[Begin]

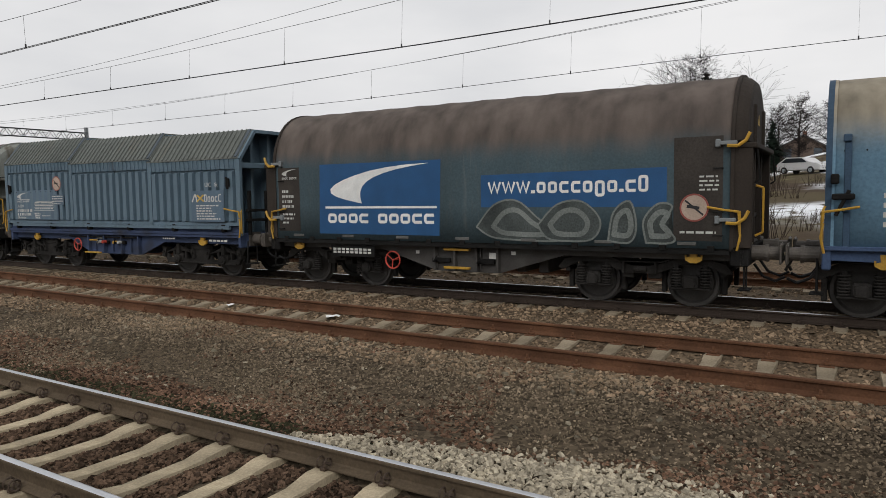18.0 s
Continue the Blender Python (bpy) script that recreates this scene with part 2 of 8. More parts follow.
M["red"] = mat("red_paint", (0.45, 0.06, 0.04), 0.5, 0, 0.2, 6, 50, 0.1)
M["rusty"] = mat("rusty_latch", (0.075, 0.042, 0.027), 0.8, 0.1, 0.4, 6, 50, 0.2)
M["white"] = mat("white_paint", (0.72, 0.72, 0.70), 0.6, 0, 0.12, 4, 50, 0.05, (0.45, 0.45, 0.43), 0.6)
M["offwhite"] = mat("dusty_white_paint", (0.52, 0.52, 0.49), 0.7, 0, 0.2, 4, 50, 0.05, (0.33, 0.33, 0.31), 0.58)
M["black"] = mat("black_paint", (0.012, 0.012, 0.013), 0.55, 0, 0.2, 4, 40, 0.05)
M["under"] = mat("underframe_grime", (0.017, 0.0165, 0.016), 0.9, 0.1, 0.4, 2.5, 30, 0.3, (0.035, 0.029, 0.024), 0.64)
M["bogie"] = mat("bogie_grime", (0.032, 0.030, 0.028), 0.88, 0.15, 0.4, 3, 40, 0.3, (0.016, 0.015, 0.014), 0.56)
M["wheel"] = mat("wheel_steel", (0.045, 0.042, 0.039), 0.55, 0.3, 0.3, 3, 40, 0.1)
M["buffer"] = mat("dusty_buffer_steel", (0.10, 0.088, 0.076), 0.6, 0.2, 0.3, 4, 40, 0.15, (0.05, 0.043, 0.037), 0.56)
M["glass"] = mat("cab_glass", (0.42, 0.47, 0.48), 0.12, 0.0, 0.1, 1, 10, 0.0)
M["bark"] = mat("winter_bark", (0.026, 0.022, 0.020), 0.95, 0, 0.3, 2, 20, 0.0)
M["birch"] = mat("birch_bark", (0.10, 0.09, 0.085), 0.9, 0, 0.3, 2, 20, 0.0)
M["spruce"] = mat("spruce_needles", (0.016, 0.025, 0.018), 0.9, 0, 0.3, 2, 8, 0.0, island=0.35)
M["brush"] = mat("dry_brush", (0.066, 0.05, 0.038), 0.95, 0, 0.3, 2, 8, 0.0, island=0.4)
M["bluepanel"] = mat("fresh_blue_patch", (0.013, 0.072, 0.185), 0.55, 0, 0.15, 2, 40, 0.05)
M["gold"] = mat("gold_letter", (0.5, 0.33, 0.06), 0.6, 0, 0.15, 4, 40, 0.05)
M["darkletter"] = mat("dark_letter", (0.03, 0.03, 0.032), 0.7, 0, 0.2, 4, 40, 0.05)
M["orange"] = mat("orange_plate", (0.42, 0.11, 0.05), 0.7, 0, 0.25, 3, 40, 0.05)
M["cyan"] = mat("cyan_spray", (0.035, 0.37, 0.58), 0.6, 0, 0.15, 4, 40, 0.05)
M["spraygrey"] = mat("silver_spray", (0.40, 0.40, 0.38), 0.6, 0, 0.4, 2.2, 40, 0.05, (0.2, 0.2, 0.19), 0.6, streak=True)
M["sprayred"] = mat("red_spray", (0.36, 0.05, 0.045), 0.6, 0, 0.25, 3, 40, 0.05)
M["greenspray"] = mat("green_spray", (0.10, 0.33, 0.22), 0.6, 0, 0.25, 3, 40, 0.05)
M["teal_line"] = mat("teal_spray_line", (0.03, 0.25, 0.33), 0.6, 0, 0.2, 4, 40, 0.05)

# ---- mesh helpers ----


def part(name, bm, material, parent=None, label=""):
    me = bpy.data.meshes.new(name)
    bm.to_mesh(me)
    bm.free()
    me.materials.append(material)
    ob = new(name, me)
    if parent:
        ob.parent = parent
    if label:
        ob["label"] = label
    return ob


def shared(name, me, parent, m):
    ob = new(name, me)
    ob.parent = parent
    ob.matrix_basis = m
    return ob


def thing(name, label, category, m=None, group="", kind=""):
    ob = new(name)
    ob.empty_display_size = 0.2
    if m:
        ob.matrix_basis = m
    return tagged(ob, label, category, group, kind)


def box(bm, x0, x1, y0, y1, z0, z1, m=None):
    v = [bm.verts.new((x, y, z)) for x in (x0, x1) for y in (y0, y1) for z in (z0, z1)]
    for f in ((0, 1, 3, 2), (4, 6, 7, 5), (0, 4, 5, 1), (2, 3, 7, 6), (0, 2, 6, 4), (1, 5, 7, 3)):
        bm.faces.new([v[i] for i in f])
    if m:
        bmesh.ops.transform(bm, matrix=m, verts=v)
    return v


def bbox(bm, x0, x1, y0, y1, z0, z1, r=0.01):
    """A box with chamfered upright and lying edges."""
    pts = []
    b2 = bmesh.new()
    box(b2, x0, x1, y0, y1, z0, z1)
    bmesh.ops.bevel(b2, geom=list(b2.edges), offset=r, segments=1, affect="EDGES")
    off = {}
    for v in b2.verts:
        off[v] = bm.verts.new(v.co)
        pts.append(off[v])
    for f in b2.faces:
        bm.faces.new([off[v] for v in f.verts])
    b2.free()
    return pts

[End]
[Begin]

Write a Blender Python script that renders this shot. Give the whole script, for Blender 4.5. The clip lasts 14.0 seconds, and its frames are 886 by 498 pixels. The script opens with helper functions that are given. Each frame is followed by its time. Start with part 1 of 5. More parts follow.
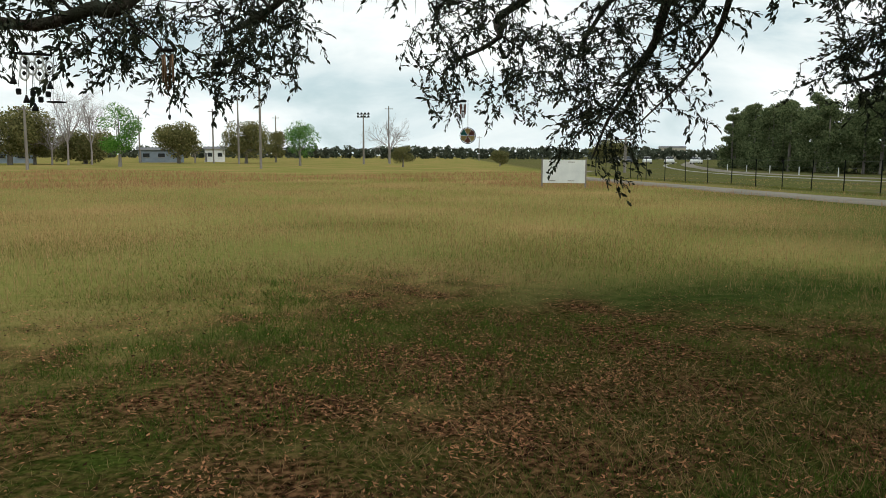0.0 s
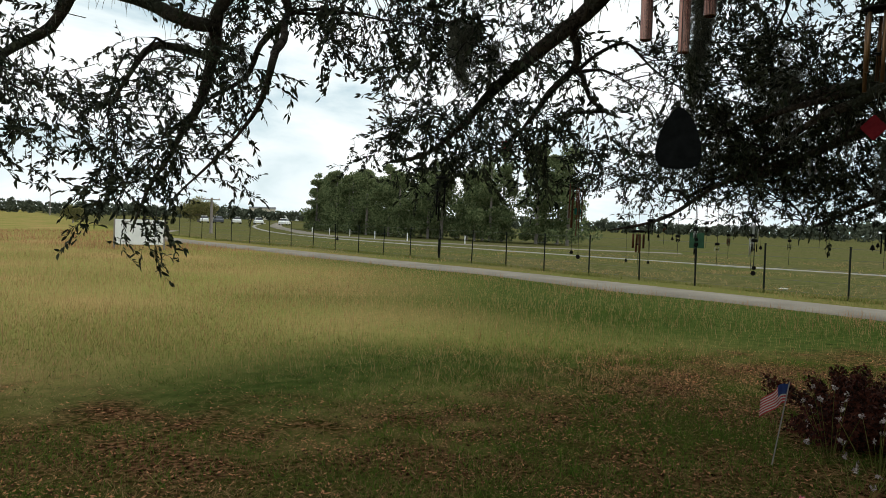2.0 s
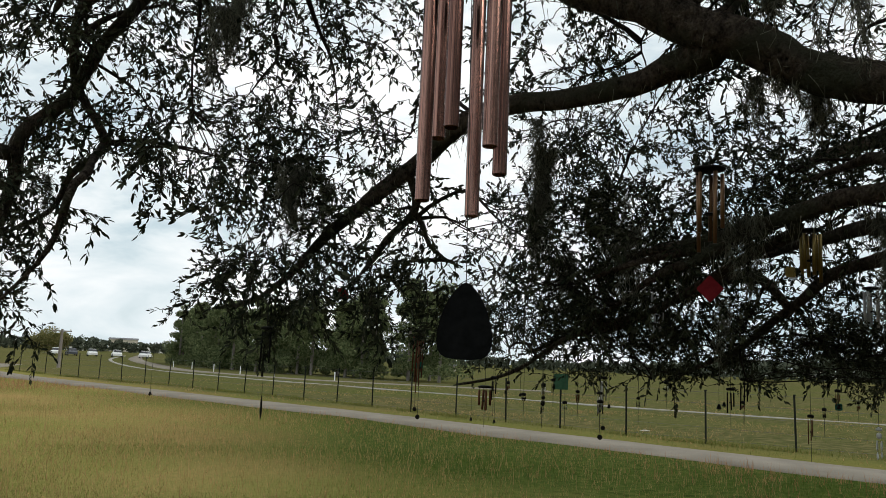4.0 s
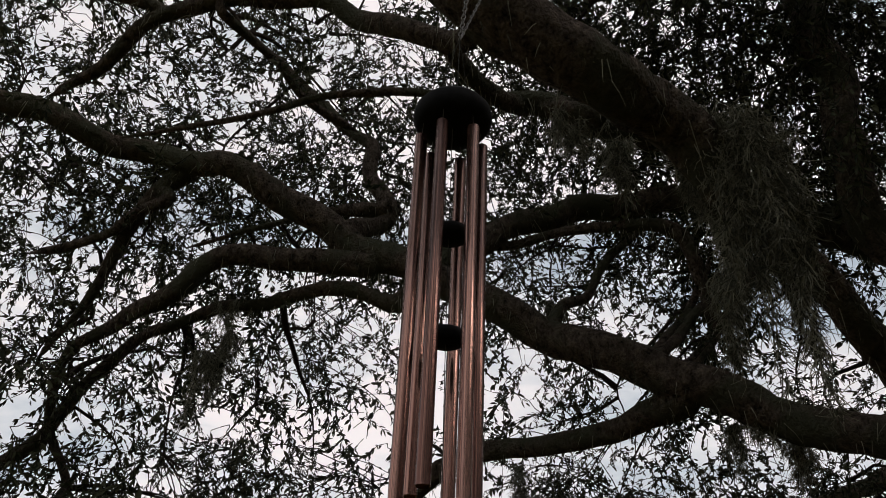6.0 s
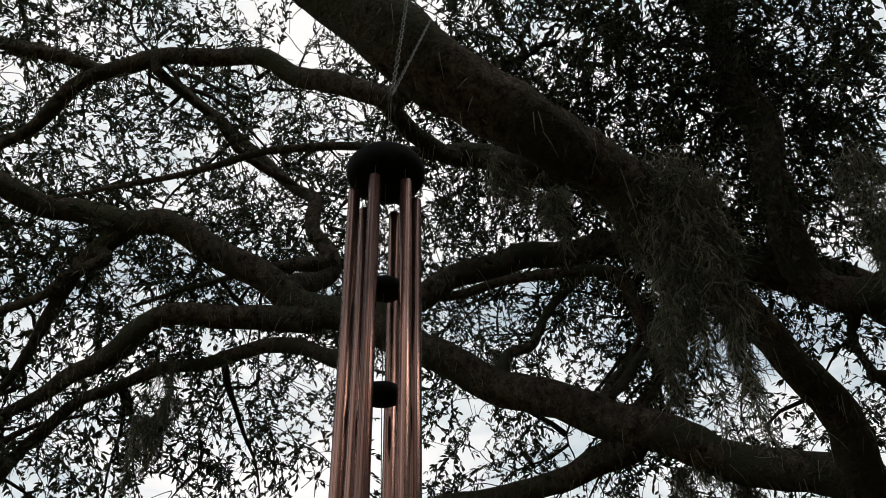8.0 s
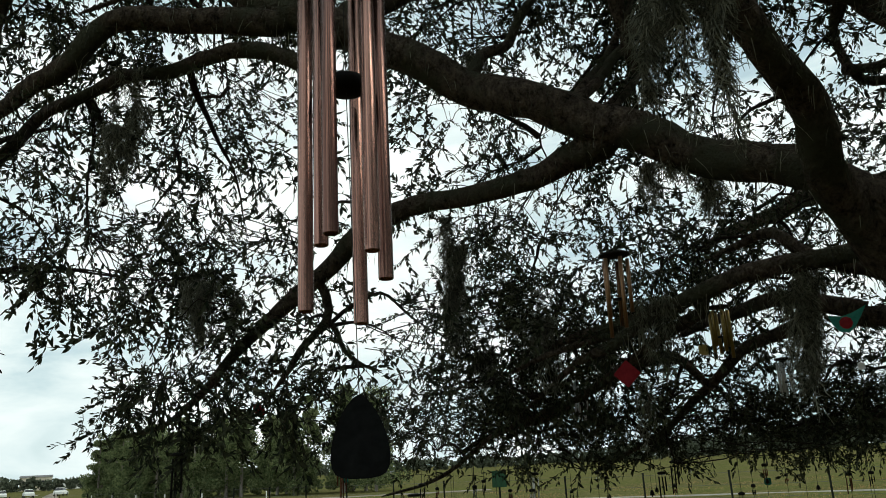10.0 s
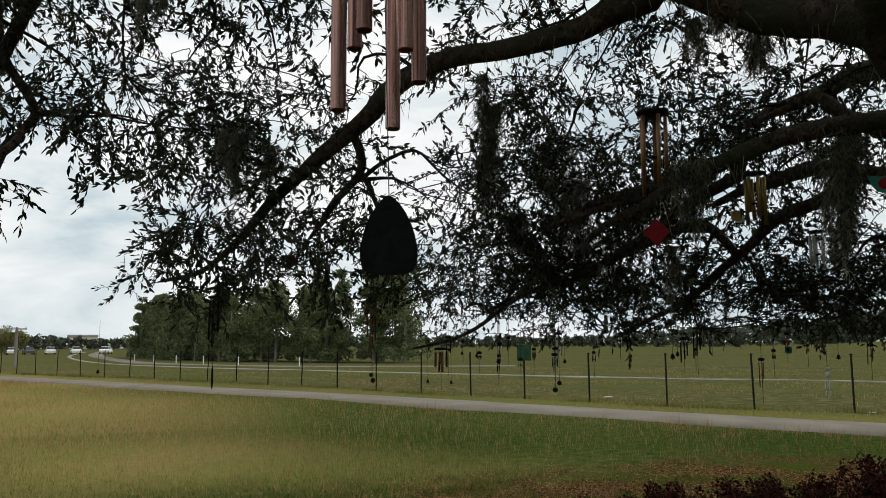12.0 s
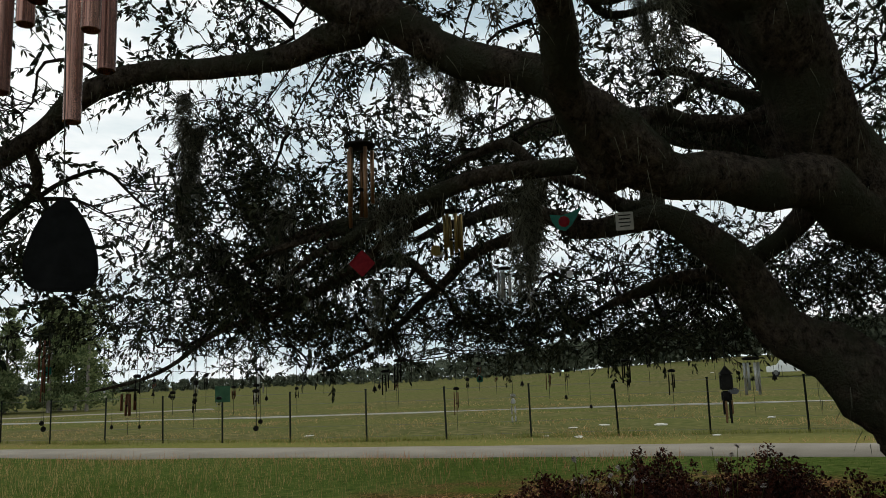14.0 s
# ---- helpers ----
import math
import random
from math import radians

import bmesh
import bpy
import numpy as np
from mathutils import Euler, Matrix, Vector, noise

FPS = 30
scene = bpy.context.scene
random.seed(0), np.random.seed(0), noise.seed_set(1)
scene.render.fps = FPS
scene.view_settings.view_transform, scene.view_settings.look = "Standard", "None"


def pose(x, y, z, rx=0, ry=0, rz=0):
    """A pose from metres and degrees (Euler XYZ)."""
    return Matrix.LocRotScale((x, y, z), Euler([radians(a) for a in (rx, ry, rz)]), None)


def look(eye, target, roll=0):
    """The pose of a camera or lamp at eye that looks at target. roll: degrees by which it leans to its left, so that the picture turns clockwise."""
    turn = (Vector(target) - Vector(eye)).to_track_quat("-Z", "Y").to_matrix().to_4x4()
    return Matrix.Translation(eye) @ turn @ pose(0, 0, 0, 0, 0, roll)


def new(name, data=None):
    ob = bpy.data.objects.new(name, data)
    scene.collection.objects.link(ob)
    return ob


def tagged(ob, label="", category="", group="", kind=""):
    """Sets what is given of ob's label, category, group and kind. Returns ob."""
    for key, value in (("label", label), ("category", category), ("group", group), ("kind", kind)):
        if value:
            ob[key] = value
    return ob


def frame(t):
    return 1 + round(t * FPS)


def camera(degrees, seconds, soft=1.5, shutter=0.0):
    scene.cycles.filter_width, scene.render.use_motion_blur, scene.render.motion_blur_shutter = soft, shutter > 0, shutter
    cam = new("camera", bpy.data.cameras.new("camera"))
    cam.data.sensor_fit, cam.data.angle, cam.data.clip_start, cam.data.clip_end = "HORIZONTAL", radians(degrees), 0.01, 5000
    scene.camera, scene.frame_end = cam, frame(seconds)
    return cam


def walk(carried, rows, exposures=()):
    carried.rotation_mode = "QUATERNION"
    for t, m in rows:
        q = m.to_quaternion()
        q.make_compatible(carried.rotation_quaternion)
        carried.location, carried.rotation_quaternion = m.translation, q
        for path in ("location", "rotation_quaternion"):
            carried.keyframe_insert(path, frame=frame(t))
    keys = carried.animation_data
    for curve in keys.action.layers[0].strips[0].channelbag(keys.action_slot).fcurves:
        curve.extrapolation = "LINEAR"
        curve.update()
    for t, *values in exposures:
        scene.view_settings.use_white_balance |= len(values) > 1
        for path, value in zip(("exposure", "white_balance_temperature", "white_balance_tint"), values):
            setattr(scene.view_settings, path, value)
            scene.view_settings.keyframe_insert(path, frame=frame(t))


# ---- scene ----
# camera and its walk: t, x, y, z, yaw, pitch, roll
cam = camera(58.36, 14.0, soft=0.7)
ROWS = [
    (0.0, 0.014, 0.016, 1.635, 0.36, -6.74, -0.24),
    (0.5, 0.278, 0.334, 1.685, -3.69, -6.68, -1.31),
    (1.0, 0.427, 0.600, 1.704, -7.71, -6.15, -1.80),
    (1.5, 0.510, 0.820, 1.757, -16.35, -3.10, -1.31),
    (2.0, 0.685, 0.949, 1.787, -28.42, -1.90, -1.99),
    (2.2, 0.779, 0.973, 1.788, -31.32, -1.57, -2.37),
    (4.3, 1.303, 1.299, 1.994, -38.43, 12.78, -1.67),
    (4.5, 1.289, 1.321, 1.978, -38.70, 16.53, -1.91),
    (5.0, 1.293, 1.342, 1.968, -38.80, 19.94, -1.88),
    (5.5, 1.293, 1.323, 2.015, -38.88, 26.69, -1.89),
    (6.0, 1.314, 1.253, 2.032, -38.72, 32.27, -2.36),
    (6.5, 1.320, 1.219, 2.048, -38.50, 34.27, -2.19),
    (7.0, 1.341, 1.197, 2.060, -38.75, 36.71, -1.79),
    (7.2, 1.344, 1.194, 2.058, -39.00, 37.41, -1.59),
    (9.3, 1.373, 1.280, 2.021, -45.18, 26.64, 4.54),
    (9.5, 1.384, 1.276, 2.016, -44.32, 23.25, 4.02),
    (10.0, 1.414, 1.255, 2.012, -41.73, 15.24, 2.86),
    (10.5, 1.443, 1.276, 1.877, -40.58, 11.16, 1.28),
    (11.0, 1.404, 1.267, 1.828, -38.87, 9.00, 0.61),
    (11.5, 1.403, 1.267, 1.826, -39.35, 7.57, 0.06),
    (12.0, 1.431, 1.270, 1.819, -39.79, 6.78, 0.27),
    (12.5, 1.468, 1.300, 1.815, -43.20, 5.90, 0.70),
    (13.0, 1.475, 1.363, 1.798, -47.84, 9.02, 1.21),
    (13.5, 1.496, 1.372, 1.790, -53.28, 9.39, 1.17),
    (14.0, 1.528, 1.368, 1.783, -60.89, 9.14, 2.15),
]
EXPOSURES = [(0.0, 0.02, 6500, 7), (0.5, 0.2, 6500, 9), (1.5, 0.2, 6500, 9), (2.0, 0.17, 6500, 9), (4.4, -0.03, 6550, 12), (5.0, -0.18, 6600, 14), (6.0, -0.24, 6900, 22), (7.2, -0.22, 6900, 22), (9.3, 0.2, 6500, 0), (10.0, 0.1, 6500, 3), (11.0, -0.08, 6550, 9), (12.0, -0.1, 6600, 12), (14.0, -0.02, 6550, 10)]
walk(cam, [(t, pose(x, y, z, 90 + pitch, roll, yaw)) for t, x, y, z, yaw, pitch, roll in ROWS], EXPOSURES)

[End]

From the records above, transcribe exactly the lines starting at the one containing "Write a Blender" and ending at the one containing "# ---- helpers". Skip the pictures.

**Result of this task:**
Write a Blender Python script that renders this shot. Give the whole script, for Blender 4.5. The clip lasts 14.0 seconds, and its frames are 886 by 498 pixels. The script opens with helper functions that are given. Each frame is followed by its time. Start with part 1 of 5. More parts follow.
0.0 s
2.0 s
4.0 s
6.0 s
8.0 s
10.0 s
12.0 s
14.0 s
# ---- helpers ----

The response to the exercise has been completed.